All references, including publications, patent applications, and patents, cited herein are hereby incorporated by reference to the same extent as if each reference were individually and specifically indicated to be incorporated by reference and were set forth in its entirety herein.
The use of the terms “a” and “an” and “the” and similar referents in the context of describing the invention (especially in the context of the following claims) are to be construed to cover both the singular and the plural, unless otherwise indicated herein or clearly contradicted by context. Recitation of ranges of values herein are merely intended to serve as a shorthand method of referring individually to each separate value falling within the range, unless otherwise indicated herein, and each separate value is incorporated into the specification as if it were individually recited herein. All methods described herein can be performed in any suitable order unless otherwise indicated herein or otherwise clearly contradicted by context. The use of any and all examples, or exemplary language (e.g., “such as”) provided herein, is intended merely to better illuminate the invention and does not pose a limitation on the scope of the invention unless otherwise claimed. No language in the specification should be construed as indicating any non-claimed element as essential to the practice of the invention.
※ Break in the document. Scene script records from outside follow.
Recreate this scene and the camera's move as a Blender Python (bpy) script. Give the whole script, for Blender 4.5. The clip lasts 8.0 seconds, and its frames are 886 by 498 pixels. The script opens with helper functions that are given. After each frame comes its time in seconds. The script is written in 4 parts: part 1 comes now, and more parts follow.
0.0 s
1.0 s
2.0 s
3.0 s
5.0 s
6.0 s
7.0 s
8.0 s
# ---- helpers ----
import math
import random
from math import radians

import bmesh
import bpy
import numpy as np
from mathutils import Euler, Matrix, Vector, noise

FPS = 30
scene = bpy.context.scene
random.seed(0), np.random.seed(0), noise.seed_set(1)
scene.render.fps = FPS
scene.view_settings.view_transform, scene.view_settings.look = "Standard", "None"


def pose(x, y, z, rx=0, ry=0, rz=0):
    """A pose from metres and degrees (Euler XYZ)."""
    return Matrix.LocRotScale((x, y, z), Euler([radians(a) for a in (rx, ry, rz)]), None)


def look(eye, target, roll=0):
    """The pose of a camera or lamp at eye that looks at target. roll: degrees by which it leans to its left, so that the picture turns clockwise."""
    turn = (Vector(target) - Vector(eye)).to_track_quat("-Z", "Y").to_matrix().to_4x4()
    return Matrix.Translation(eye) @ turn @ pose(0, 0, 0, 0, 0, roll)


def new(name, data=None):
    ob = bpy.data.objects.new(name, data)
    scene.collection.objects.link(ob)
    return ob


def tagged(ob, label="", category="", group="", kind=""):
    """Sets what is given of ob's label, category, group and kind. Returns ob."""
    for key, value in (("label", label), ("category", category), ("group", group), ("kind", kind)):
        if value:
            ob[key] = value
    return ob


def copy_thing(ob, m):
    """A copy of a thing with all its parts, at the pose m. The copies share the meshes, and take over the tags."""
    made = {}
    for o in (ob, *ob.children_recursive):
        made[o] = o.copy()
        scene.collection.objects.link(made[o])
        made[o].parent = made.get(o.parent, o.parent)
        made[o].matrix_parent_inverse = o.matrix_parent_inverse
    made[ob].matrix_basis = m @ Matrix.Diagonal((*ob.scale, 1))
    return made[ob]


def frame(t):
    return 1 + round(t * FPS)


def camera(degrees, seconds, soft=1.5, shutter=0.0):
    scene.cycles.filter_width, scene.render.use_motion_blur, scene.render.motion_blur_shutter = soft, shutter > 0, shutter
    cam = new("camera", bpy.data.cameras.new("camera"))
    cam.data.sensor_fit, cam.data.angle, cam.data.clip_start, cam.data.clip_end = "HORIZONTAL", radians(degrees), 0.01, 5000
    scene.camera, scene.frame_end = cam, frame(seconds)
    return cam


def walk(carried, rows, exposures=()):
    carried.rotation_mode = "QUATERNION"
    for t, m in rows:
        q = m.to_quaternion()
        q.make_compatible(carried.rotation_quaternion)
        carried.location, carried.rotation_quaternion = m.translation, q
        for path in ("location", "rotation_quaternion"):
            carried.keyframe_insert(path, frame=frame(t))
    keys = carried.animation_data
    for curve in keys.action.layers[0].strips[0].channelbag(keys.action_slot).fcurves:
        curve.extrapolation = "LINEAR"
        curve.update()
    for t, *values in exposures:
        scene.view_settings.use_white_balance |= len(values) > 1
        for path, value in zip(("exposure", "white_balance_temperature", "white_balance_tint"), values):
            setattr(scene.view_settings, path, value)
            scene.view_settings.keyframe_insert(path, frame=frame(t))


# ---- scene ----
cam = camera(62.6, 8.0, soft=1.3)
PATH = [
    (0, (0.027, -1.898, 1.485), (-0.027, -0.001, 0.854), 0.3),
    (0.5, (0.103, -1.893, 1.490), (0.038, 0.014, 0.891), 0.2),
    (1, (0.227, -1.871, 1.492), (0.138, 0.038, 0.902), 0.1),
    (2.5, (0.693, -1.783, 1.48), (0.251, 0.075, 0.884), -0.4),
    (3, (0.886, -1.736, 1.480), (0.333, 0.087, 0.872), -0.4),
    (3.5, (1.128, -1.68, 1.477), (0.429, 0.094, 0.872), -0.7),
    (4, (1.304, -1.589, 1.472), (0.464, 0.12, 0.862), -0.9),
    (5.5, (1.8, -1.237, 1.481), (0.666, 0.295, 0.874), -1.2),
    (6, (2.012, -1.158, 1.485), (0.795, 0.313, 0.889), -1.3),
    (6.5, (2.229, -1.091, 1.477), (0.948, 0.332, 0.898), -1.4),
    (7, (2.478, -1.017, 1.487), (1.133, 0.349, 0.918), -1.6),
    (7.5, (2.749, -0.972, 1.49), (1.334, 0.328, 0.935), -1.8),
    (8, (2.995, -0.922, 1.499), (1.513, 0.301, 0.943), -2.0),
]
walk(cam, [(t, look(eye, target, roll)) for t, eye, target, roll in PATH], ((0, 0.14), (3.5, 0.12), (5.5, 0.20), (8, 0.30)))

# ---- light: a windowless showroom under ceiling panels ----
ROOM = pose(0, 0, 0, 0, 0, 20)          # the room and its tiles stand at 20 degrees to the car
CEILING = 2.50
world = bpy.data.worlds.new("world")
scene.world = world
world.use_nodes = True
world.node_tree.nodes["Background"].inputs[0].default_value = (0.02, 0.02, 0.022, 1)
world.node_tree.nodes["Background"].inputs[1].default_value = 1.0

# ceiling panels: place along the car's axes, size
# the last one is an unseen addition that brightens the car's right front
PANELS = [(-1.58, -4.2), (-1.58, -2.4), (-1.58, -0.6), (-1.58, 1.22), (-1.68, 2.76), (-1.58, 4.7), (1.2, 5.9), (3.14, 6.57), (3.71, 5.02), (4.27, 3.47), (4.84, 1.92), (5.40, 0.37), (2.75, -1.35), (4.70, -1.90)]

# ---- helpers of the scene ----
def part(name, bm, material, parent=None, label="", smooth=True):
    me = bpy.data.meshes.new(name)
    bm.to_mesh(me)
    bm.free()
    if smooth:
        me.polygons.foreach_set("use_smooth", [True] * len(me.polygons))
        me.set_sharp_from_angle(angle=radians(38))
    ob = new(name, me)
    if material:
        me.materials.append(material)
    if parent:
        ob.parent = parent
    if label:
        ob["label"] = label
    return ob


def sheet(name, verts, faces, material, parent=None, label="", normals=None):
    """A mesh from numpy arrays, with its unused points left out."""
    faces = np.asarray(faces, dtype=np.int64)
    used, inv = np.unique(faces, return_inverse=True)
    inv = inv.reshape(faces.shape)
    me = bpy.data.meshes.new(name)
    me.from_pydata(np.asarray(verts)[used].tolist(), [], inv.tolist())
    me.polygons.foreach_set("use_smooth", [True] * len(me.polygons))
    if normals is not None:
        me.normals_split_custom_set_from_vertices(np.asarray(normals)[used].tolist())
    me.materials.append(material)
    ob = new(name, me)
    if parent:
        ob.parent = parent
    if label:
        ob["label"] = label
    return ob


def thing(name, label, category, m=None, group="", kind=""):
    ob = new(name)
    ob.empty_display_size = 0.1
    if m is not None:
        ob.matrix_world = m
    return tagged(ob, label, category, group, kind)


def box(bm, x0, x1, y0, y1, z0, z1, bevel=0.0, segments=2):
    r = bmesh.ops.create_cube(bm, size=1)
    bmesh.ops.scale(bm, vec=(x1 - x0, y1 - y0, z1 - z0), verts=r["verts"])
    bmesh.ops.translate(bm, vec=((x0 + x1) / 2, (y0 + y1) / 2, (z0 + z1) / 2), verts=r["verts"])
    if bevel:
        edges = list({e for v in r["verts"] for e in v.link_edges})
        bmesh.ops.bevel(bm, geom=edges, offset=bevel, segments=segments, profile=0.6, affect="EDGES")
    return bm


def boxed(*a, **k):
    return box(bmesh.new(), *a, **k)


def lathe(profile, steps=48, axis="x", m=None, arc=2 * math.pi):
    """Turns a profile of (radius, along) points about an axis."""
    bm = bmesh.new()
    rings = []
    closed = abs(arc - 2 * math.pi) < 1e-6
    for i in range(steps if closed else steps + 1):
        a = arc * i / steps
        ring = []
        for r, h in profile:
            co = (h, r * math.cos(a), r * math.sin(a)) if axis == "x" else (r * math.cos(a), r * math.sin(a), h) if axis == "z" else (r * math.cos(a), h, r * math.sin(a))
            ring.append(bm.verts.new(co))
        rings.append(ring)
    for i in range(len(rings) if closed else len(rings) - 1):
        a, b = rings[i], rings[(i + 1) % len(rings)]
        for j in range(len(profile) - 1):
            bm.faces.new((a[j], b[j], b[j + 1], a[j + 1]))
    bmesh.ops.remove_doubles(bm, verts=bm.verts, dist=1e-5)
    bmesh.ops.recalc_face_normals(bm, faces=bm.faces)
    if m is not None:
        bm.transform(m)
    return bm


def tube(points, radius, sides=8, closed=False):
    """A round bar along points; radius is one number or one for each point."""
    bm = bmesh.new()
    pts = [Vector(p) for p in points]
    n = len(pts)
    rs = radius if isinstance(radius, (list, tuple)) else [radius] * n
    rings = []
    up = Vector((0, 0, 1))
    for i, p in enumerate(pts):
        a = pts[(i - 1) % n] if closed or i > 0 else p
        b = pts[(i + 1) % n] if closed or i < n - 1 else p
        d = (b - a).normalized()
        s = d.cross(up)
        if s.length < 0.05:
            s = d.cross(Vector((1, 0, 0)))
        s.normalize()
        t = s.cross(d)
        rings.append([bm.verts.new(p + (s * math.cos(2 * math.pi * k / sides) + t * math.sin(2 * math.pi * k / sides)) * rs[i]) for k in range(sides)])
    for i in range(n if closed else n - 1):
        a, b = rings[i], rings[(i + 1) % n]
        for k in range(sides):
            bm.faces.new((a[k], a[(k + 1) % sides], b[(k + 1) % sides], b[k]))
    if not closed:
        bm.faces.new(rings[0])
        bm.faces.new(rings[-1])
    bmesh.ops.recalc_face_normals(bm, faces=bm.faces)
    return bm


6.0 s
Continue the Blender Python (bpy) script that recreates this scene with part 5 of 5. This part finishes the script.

Preferred embodiments of this invention are described herein, including the best mode known to the inventors for carrying out the invention. Of course, variations of those preferred embodiments would become apparent to those of ordinary skill in the art upon reading the foregoing description. The inventors expect skilled artisans to employ such variations as appropriate, and the inventors intend for the invention to be practiced otherwise than as specifically described herein. Accordingly, this invention includes all modifications and equivalents of the subject matter recited in the claims appended hereto as permitted by applicable law. Moreover, any combination of the above-described elements in all possible variations thereof is encompassed by the invention unless otherwise indicated herein or otherwise clearly contradicted by context.